%%
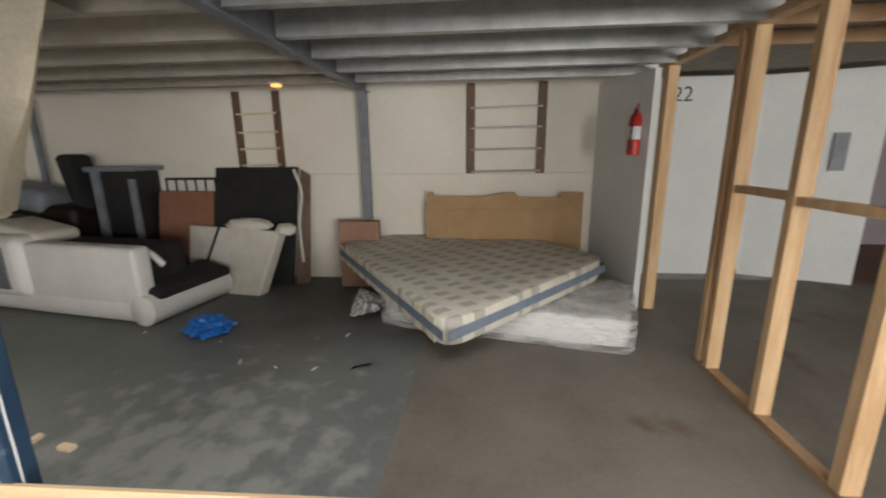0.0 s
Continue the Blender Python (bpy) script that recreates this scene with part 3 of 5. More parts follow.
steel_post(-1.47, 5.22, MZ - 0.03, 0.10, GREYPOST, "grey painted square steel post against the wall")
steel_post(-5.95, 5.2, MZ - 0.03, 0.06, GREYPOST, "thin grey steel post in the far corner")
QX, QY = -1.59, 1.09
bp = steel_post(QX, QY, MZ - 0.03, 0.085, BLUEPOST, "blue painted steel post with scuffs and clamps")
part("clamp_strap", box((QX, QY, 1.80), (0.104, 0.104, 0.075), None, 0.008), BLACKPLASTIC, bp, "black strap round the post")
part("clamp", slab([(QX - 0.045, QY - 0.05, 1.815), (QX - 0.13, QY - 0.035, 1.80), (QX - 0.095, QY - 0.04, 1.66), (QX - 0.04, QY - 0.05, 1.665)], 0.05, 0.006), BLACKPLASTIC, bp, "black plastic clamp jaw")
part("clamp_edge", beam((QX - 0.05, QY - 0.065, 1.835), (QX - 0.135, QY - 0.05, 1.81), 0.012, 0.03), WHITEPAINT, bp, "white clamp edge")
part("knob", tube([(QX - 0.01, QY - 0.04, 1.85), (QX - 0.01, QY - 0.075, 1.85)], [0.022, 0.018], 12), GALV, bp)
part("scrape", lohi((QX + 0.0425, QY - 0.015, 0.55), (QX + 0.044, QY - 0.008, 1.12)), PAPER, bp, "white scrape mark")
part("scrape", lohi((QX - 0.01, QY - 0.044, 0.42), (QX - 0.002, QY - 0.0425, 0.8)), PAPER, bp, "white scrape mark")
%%
%%
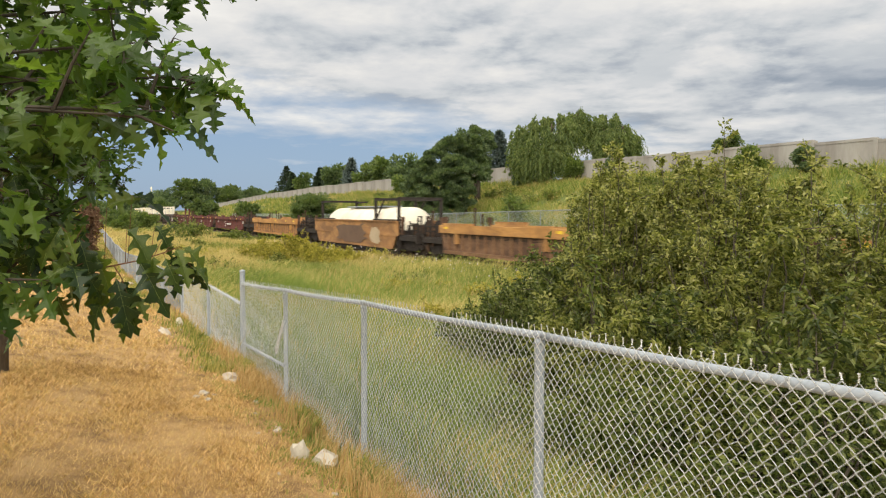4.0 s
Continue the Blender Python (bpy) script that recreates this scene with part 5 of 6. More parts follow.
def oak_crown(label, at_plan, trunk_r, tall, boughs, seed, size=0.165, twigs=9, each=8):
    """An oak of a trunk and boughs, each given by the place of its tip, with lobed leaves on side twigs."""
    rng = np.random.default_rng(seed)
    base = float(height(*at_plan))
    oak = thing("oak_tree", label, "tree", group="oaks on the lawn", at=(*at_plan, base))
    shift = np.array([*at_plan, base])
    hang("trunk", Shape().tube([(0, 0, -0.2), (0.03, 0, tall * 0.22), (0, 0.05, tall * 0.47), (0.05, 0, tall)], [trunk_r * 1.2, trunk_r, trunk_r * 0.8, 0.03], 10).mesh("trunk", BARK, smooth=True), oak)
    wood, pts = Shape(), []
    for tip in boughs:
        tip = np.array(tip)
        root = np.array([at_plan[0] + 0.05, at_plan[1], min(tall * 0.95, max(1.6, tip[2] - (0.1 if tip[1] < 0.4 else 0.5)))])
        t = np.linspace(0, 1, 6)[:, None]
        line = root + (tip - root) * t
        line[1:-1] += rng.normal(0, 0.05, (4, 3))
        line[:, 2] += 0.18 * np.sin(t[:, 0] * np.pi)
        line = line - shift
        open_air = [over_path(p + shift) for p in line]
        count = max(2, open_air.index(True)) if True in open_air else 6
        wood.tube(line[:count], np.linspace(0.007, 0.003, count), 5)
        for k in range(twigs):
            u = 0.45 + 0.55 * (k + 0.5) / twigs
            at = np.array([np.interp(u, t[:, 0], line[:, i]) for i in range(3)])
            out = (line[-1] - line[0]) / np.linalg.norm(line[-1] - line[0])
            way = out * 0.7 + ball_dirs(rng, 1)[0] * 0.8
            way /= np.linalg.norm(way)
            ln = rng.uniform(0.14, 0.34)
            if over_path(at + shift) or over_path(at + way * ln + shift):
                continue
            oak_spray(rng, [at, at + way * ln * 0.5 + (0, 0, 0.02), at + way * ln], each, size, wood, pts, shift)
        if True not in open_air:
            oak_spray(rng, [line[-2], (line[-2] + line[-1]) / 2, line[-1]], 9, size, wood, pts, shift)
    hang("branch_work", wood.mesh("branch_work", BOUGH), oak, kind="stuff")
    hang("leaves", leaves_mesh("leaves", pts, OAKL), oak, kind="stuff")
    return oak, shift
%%
%%
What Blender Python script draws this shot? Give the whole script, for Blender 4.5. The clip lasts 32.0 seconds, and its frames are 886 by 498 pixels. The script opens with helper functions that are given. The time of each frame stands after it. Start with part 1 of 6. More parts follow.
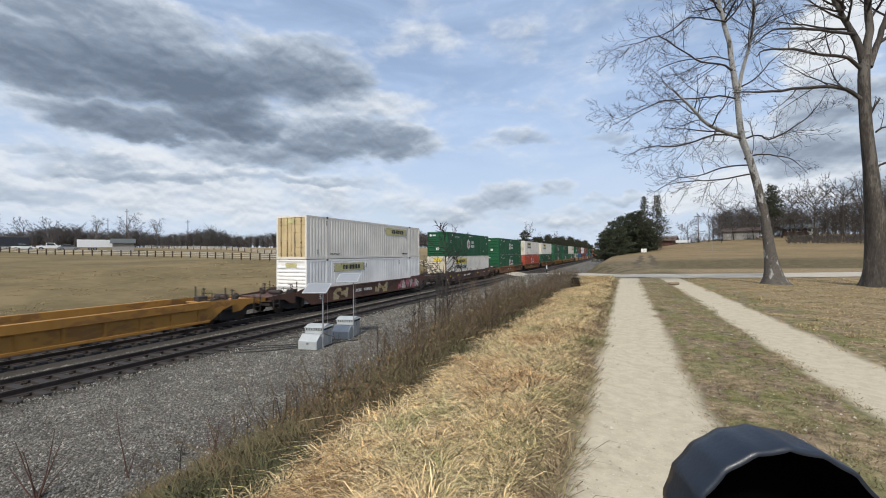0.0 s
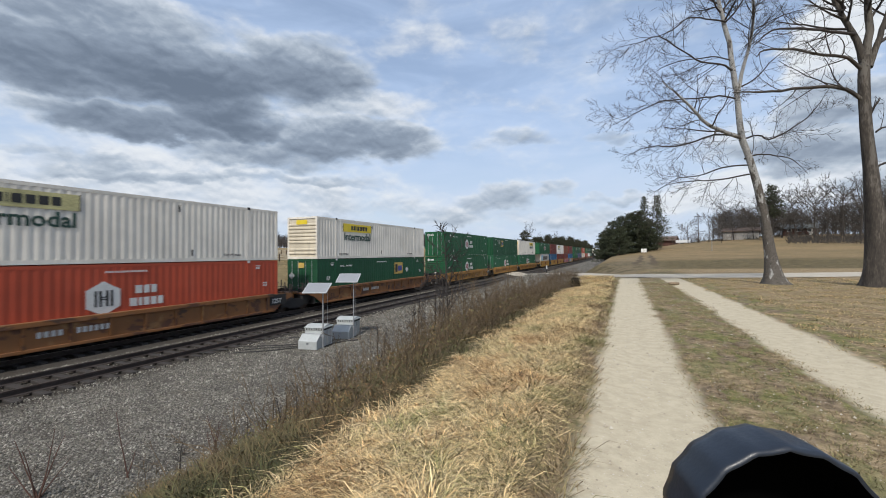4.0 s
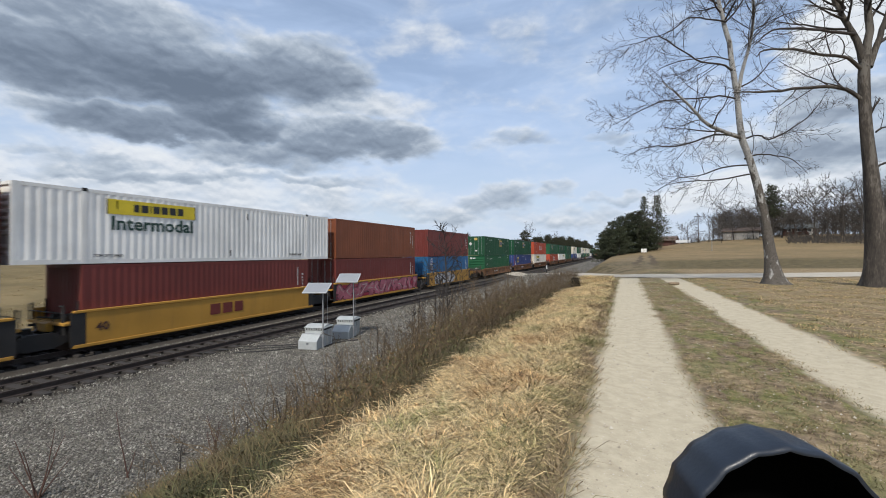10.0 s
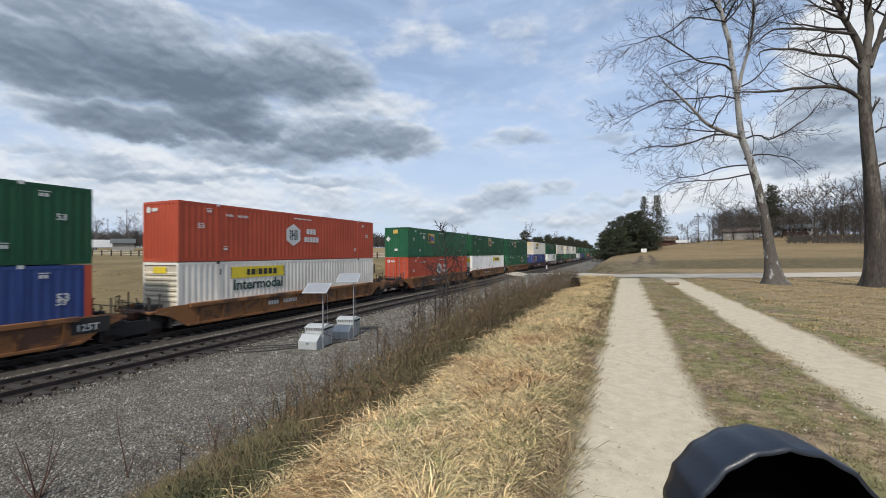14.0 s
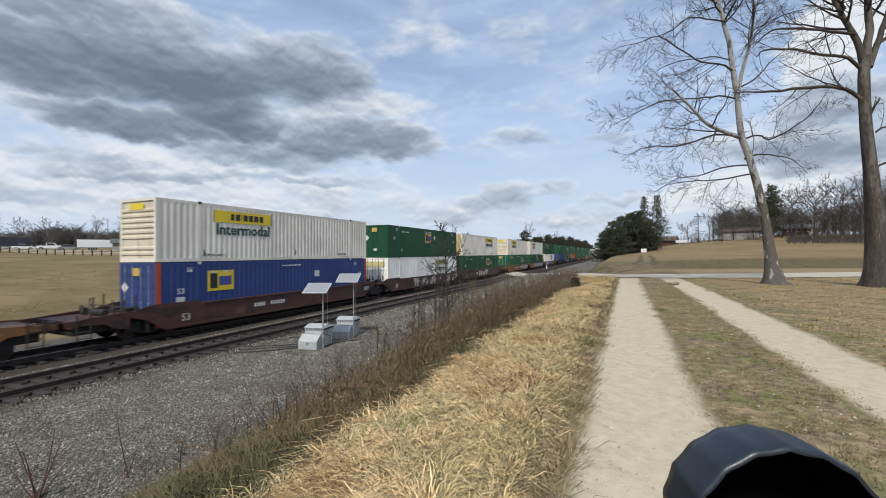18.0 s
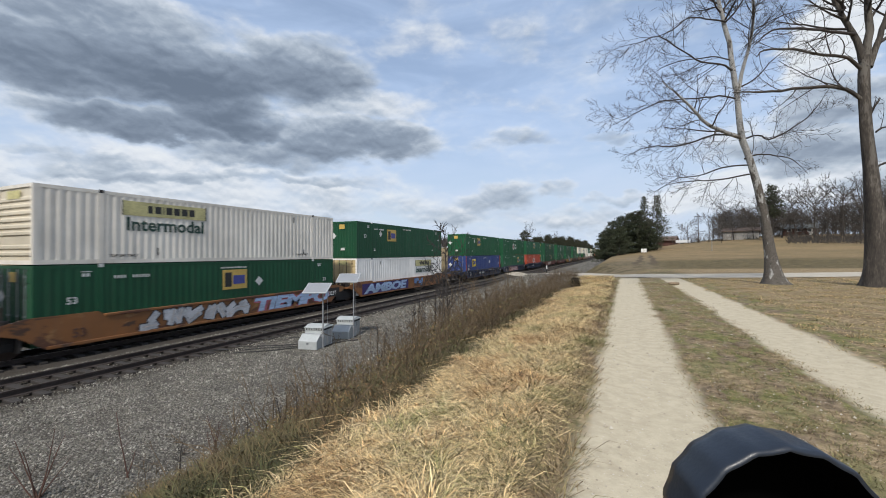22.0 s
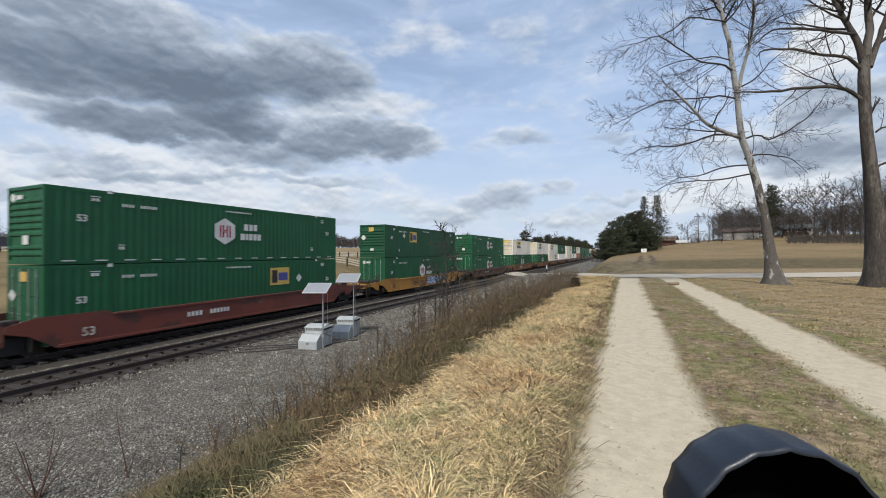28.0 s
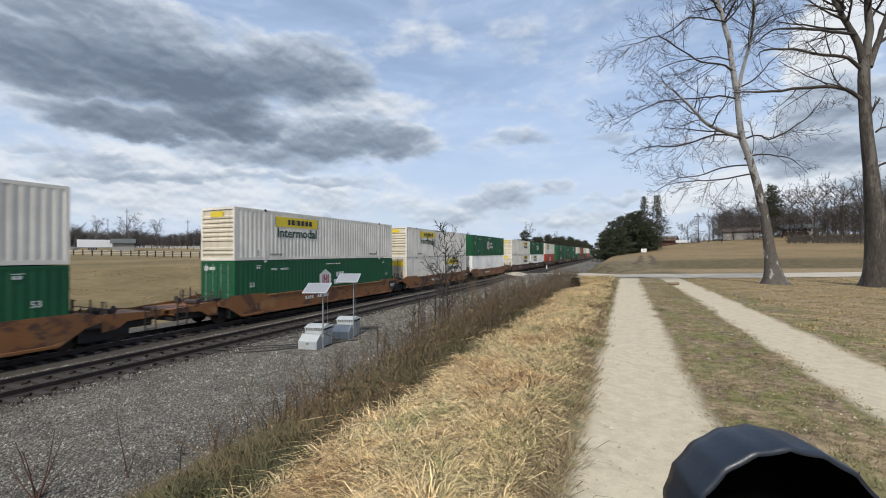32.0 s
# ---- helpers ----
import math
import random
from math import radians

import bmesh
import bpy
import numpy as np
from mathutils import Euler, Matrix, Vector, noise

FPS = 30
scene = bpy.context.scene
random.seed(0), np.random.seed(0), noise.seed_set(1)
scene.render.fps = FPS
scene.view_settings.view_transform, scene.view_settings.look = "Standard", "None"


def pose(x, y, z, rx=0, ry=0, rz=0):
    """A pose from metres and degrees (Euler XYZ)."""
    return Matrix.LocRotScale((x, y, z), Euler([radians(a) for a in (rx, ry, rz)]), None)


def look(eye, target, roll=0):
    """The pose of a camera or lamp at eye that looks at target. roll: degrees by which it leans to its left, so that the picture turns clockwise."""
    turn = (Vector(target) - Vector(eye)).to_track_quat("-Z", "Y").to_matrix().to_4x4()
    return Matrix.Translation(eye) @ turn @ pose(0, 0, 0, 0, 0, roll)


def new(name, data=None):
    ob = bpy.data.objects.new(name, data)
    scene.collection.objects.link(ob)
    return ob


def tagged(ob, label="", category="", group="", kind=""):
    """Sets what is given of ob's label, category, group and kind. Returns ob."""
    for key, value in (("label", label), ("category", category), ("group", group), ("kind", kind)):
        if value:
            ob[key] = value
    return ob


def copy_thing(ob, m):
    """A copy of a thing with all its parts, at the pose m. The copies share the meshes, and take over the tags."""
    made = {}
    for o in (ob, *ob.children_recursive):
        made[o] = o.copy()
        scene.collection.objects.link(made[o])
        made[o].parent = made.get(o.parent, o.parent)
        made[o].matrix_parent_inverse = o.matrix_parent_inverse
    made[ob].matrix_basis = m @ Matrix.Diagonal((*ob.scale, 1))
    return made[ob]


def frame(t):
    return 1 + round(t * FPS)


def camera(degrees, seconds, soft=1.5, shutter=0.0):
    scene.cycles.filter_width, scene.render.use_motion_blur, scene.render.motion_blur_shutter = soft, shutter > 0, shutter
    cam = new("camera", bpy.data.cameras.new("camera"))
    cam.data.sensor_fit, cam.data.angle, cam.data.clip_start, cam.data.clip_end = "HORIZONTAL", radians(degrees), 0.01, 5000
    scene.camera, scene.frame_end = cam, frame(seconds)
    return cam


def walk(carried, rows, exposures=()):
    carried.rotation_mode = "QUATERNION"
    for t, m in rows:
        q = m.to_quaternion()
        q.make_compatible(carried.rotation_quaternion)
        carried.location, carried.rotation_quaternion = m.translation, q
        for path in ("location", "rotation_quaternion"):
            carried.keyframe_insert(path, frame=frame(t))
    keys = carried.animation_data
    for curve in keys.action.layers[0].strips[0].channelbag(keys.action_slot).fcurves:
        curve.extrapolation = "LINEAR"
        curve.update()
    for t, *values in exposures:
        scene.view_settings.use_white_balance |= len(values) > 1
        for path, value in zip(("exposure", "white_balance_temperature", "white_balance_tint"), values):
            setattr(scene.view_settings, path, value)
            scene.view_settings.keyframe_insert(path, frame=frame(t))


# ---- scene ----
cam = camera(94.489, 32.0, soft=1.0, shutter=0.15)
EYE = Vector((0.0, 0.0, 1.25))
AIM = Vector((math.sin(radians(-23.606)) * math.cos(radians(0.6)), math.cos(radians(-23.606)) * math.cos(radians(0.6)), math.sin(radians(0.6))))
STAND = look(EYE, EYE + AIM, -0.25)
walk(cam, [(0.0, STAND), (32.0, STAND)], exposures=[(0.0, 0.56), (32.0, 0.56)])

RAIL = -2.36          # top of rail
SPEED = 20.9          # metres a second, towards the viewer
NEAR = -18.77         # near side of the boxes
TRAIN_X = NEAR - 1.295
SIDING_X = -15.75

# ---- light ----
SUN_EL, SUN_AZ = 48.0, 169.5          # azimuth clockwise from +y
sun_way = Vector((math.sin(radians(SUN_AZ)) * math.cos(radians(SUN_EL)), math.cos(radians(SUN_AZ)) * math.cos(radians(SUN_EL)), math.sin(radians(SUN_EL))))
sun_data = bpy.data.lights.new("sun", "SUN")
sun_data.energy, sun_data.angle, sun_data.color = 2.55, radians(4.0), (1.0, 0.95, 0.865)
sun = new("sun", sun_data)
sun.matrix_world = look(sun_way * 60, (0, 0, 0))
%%
**Exercise aim:**
Which lines hold the word "shutter"? Show each one.

**Solution to the exercise:**
def camera(degrees, seconds, soft=1.5, shutter=0.0):
    scene.cycles.filter_width, scene.render.use_motion_blur, scene.render.motion_blur_shutter = soft, shutter > 0, shutter
cam = camera(94.489, 32.0, soft=1.0, shutter=0.15)